DIRECTIONS FOR THIS TASK :: Which lines below hold the word "recreates"? Copy all of them.

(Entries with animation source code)
⟨
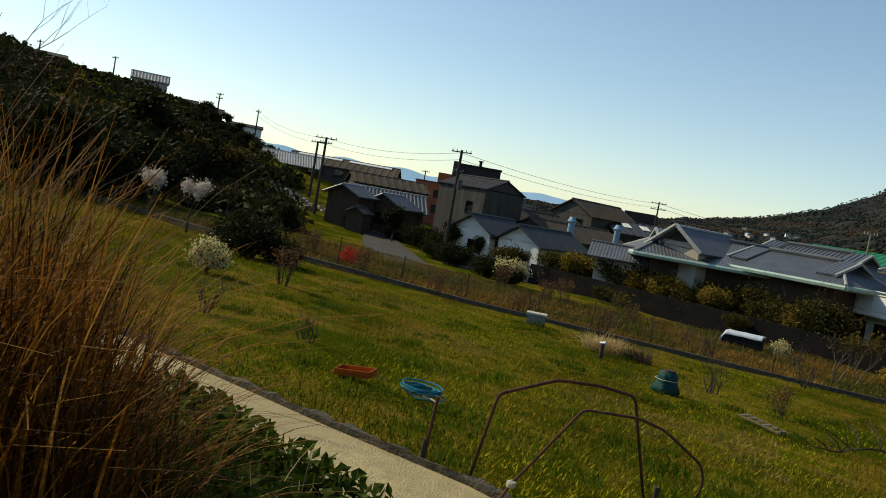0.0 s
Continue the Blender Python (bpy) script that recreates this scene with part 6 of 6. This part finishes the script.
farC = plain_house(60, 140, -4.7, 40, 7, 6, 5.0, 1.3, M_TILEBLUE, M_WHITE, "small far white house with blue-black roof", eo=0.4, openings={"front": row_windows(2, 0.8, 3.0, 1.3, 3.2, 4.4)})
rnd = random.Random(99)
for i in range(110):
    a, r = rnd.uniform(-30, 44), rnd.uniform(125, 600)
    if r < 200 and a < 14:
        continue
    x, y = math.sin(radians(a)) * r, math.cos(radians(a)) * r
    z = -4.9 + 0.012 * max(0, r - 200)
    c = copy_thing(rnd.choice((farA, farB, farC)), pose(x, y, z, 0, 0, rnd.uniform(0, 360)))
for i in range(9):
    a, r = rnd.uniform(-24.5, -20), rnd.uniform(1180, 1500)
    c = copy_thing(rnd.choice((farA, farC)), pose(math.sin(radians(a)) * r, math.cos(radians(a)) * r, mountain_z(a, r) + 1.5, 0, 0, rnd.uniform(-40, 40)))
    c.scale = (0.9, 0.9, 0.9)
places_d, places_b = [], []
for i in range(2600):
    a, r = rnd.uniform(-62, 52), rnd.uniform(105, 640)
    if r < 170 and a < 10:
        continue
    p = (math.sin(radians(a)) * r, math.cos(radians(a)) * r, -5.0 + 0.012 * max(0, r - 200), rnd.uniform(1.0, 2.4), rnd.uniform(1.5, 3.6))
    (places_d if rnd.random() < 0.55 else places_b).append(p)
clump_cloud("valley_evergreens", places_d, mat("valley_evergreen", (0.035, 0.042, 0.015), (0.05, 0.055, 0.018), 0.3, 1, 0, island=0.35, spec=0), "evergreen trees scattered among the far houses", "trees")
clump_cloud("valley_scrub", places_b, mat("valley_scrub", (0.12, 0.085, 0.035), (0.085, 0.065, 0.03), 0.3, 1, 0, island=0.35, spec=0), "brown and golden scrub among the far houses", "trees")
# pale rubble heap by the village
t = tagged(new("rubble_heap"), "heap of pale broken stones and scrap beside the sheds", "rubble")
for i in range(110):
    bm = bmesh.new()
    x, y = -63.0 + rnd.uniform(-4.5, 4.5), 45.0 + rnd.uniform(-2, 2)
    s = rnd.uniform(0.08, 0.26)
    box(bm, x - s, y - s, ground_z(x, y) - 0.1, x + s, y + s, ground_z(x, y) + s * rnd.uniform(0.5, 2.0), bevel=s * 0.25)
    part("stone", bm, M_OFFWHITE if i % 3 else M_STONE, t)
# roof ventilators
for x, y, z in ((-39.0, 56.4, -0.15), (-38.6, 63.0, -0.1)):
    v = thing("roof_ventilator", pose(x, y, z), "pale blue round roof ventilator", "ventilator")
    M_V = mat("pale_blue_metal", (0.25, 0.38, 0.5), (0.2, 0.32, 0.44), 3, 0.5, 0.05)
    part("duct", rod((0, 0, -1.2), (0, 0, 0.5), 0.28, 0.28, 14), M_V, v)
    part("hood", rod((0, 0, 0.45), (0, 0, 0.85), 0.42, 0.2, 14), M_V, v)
⟩
⟨
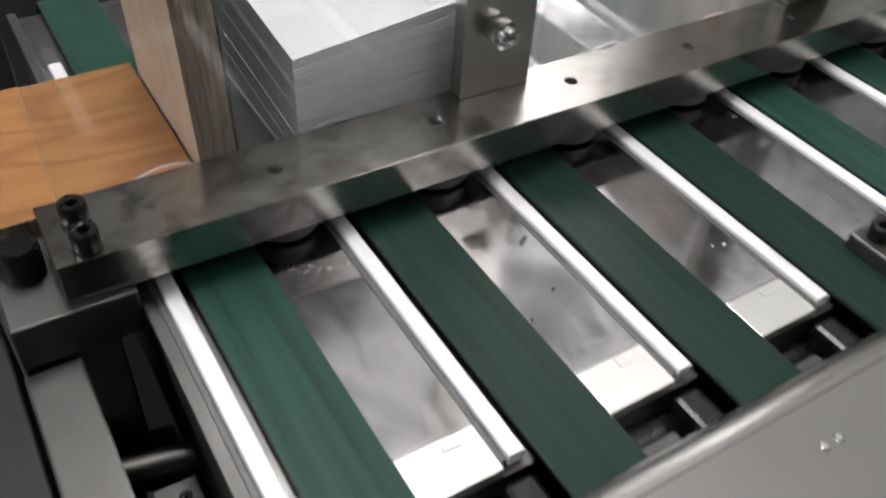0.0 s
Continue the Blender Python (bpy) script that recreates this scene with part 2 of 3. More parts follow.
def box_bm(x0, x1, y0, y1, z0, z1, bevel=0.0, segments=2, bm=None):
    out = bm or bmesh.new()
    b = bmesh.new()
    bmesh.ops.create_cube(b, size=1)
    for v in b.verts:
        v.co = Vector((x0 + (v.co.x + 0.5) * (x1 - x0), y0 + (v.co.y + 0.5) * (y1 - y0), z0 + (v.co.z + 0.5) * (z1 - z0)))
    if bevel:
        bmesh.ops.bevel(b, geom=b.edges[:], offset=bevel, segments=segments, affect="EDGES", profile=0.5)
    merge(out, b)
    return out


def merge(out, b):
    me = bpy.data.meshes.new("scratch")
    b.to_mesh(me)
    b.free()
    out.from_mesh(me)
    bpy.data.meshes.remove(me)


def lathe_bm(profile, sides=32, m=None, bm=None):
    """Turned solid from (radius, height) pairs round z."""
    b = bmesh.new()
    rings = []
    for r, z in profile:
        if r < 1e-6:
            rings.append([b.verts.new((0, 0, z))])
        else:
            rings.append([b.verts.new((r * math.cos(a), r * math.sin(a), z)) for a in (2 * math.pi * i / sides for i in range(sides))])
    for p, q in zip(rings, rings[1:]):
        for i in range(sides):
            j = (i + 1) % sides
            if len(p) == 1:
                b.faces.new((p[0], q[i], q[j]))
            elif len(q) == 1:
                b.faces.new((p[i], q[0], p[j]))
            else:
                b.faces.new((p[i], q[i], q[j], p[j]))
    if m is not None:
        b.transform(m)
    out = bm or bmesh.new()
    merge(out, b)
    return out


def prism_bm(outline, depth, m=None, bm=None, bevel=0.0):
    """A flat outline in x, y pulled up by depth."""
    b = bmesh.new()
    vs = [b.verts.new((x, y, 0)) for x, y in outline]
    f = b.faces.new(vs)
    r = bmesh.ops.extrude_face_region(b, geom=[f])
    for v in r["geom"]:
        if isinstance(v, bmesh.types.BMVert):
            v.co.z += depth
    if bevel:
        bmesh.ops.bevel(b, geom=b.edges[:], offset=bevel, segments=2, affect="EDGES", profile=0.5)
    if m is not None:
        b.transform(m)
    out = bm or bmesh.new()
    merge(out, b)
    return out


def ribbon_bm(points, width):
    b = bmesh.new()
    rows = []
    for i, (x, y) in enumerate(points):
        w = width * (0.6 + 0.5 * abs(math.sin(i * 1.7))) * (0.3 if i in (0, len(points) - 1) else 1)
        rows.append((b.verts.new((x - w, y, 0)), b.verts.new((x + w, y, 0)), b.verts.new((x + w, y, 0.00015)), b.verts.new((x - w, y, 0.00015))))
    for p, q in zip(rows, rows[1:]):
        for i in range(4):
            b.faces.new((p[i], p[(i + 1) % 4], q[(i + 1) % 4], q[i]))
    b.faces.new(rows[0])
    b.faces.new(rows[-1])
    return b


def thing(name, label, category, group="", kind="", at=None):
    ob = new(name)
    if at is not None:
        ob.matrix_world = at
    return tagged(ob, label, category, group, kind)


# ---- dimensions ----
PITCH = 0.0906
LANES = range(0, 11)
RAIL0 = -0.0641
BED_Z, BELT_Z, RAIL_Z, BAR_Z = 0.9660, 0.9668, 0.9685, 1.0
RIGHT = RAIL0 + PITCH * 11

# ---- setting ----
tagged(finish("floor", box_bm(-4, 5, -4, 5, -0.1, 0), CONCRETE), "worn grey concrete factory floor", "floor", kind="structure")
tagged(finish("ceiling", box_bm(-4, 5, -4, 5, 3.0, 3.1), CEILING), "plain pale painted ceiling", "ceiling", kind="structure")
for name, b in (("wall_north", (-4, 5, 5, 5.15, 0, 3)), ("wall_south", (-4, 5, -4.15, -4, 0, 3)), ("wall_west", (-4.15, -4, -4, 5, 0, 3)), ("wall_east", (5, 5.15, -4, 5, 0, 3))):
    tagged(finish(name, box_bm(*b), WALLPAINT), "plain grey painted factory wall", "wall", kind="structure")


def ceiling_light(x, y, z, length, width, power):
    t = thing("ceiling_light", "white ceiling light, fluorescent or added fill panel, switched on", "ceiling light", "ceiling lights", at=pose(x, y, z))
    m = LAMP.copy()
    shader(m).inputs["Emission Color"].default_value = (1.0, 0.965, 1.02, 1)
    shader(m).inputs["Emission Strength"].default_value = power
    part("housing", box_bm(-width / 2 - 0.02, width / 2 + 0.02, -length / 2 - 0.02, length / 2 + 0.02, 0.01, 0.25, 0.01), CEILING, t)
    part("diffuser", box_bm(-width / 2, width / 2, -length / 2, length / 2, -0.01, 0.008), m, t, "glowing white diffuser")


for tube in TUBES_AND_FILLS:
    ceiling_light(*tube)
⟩
SOLUTION BELOW ::
Continue the Blender Python (bpy) script that recreates this scene with part 6 of 6. This part finishes the script.
Continue the Blender Python (bpy) script that recreates this scene with part 2 of 3. More parts follow.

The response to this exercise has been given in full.